Performance issues with a website can occur due to any number of reasons, the most effective way of solving this is to troubleshoot the issue. Below are some steps you can take in investigating this.
Please note that this article assume's you have some technical knowledge and is not a step by step guide. You can contact support to discuss any part of this article.
While Crucial can assist with some of these points, most would relate to the actual website code or content which we do not provide support for.
1. Ensure the CMS is optimised
If you are using a CMS it is highly recommended following the official optimisation guide for your platform. Below are links to some of the more popular platforms.
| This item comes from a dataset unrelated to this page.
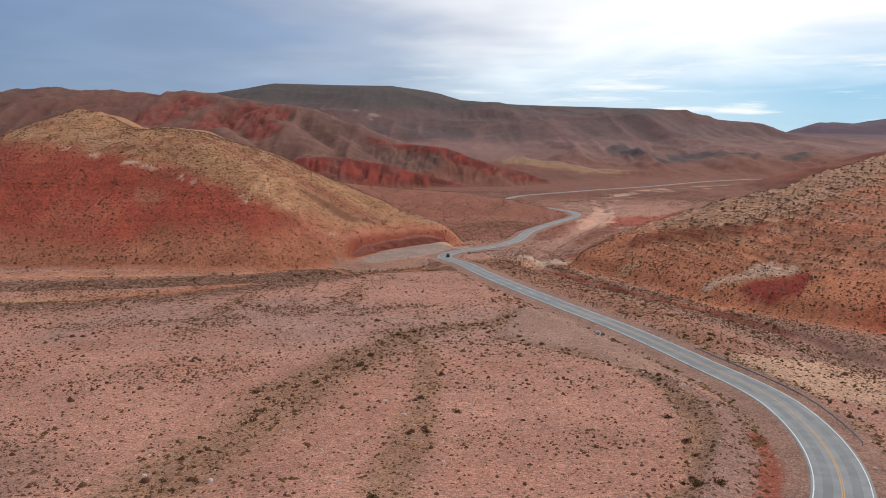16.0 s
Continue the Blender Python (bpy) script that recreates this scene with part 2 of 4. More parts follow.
TRACK = [(-22, 180), (-25, 170), (-28, 155), (-30, 138), (-31, 128), (-28, 113), (-27, 101), (-26, 89)]
GULLY = [(12, 318), (6, 295), (6, 285), (9, 282), (13, 277), (21, 268), (25, 257), (27, 247), (26, 236), (24, 228), (18, 215), (12, 209), (6, 207), (4, 203)]
LEFT_HILL = [(-420, 640), (-370, 530), (-310, 465), (-240, 424), (-170, 410), (-124, 406), (-94, 407), (-64, 414), (-42, 431), (-36, 447), (-27, 467), (-14, 486), (2, 502), (10, 520), (6, 555), (-25, 620), (-90, 720), (-150, 820), (-240, 880), (-340, 850)]
RIGHT_HILL = [(190, 60), (140, 185), (108, 250), (98, 310), (72, 350), (56, 400), (46, 445), (56, 478), (90, 502), (140, 535), (200, 600), (330, 700), (700, 760), (900, 300), (600, -50)]
KNOLL = [(-160, 840, -14), (-60, 815, -21), (10, 798, -25), (60, 782, -31.5), (88, 772, -37), (100, 768, -39)]
BACK_HILL = [(-1200, 900), (-700, 740), (-480, 700), (-400, 740), (-340, 850), (-300, 1000), (-700, 1100), (-1200, 1100)]
BENCH = [(52, 480), (80, 545), (106, 610), (150, 690), (200, 790), (300, 920), (440, 1060), (900, 1100), (1200, 500), (250, 480)]
# crests of the mountains: plan place and height
MAIN_CREST = [(-1026, 1560, 88), (-838, 1520, 90), (-789, 1510, 97), (-683, 1500, 104), (-610, 1490, 99), (-462, 1470, 93), (-420, 1460, 97), (-383, 1450, 91), (-346, 1440, 86), (-309, 1430, 80), (-215, 1400, 67), (-133, 1360, 42), (-55, 1320, 12), (20, 1290, -17), (78, 1260, -44)]
RANGES = [
    (MAIN_CREST, 0.42, 30),
    ([(-383, 1450, 91), (-348, 1330, 51), (-277, 1200, 16), (-233, 1120, -7)], 0.55, 14),
    ([(-309, 1430, 80), (-277, 1390, 73), (-233, 1300, 44), (-184, 1210, 16), (-167, 1180, -3)], 0.5, 16),
    ([(-215, 1400, 67), (-175, 1330, 37), (-122, 1240, 5), (-105, 1200, -8)], 0.5, 16),
    ([(-110, 1350, 33), (-61, 1270, 1), (-39, 1220, -19)], 0.5, 12),
    ([(-610, 1490, 99), (-560, 1360, 58), (-500, 1240, 20), (-470, 1150, -10)], 0.5, 18),
    ([(-470, 1470, 93), (-452, 1370, 60), (-420, 1270, 26), (-385, 1180, -2)], 0.55, 12),
    ([(-789, 1510, 97), (-740, 1360, 55), (-680, 1220, 15)], 0.48, 20),
    ([(160, 1520, -19), (215, 1500, -25), (268, 1480, -34), (321, 1460, -47)], 0.20, 24),
    ([(130, 1340, -32), (200, 1345, -37), (300, 1370, -44)], 0.16, 16),
]
RED_CRESTS = [
    ([(-240, 1126, -26), (-207, 1130, -15), (-166, 1135, -5), (-124, 1140, -4), (-88, 1150, -11), (-50, 1160, -18), (-21, 1165, -29), (15, 1160, -37), (55, 1150, -47)], 0.62, 3, 44),
    ([(-75, 1310, 8), (-40, 1280, 10), (-13, 1260, 8), (19, 1250, 5), (48, 1240, -8), (84, 1235, -19), (129, 1240, -30), (155, 1240, -40)], 0.40, 5, 30),
]
RED_HILL_CREST = [(400, 1200, -50), (443, 1150, -35), (484, 1090, -15), (530, 1050, 1), (565, 1020, 14), (610, 1000, 24), (664, 960, 41), (800, 900, 70)]
# red badlands between the upper spurs
SCARPS = [([(-640, 1230), (-560, 1270), (-500, 1300)], 46), ([(-440, 1330), (-415, 1360), (-395, 1390)], 40), ([(-330, 1300), (-312, 1340), (-290, 1370), (-262, 1350)], 42), ([(-262, 1290), (-245, 1260)], 26)]
TEAL = [(372, 1730), (404, 1650), (440, 1590), (489, 1597), (540, 1600), (589, 1546), (665, 1543)]
RIDGE_X = (-3200, -1620, -1310, -959, -731, -494, -132, 23, 95, 291, 467, 673, 860, 1066, 1215, 1500, 2500)
RIDGE_Z = (80, 98, 138, 150, 147, 185, 176, 150, 131, 118, 112, 106, 73, 14, -40, -60, -60)


def crest_height(x, y, pts, slope, r, reach):
    """Slopes falling away on both sides of a crest line with heights."""
    P = np.asarray(pts, float)
    d, w = line_dist(x, y, P, reach)
    c = np.r_[0, np.cumsum(np.hypot(*np.diff(P[:, :2], axis=0).T))]
    return np.interp(w, c / c[-1], P[:, 2]) - slope * (np.sqrt(d * d + r * r) - r)


def flutes(x, y):
    """Narrow gullies that run down a steep red face, 0 to 1."""
    w = 1.6 * vnoise(x / 34, y / 26, 1) + 0.5 * vnoise(x / 11, y / 9, 3)
    return np.abs(vnoise(x / 15 + w, y / 38 + 0.4 * w, 2)) * 0.75 + 0.45 * np.abs(vnoise(x / 6 + w, y / 16, 4))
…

Other, unofficial guides are a simple google search away.
2. Speed Test the website
It is prudent to test your website against other websites that check performance. Some of the better testing websites will also provide recommendations for improving the performance. Below are some sites listed in no particular order.
If you have a VPS with Crucial that has management or support we will be able to assist you with these points.
1. Check Server resource usage
The first thing to check is ensuring your website is not hitting resource limits.
In the case of a website hosted on Website-Hosting this can be checking the resource usage in cPanel.
In the case of a VPS this would be checking the load of the server in addition to the memory usage.
In both cases it is important to remember that a higher then expected traffic load can cause performance issues, and if the load is great enough could leave the site inaccessible.
2. Ensure Compression is being used
If your website is not already delivering content using compression, then ensuring that it is using compression will not only speed up the loading of the website, but will also save you bandwidth with each page load.
3. Review the PHP handler
If your website is on a VPS you will be able to select the best PHP handler for your hosting needs.
If you are running more then a handful of websites on the server it is best to use SuPHP which is more suited to this due to it's security model and use of permissions.
If you are running a single website it is better to run either DSO or FastCGI. Fast CGI has a better security model and permissions then DSO, but this comes at the cost of requiring more memory. Both provide speed benefits over SuPHP.
4. Optimise Apache
The optimisations that can be made here mostly relate to ensuring that Apache is using the server's resources most efficiently. Specifically by tweaking the Prefork MPM settings.
5. Optimise SQL
This can be broken down into a few different things
- Identifying slow SQL queries
SQL queries that look through a large amount of data are typically slower to run then with smaller data, especially if the query is more complex. If a query takes several seconds to complete, this will have a direct impact on the loading speed of a website (Typically measured as 'TTFB'). Depending on how it is coded, this can result from content loading slowly to even the webpage entirely.
- Optimising SQL
Out of the Box, SQL is usually configured to accommodate a high number of use cases. Most optimisations that can be made here will relate to optimising SQL to understand the server resources better. The tweaks that can be made will vary on a case by case basis. We use a tuning primer to identify what can be done.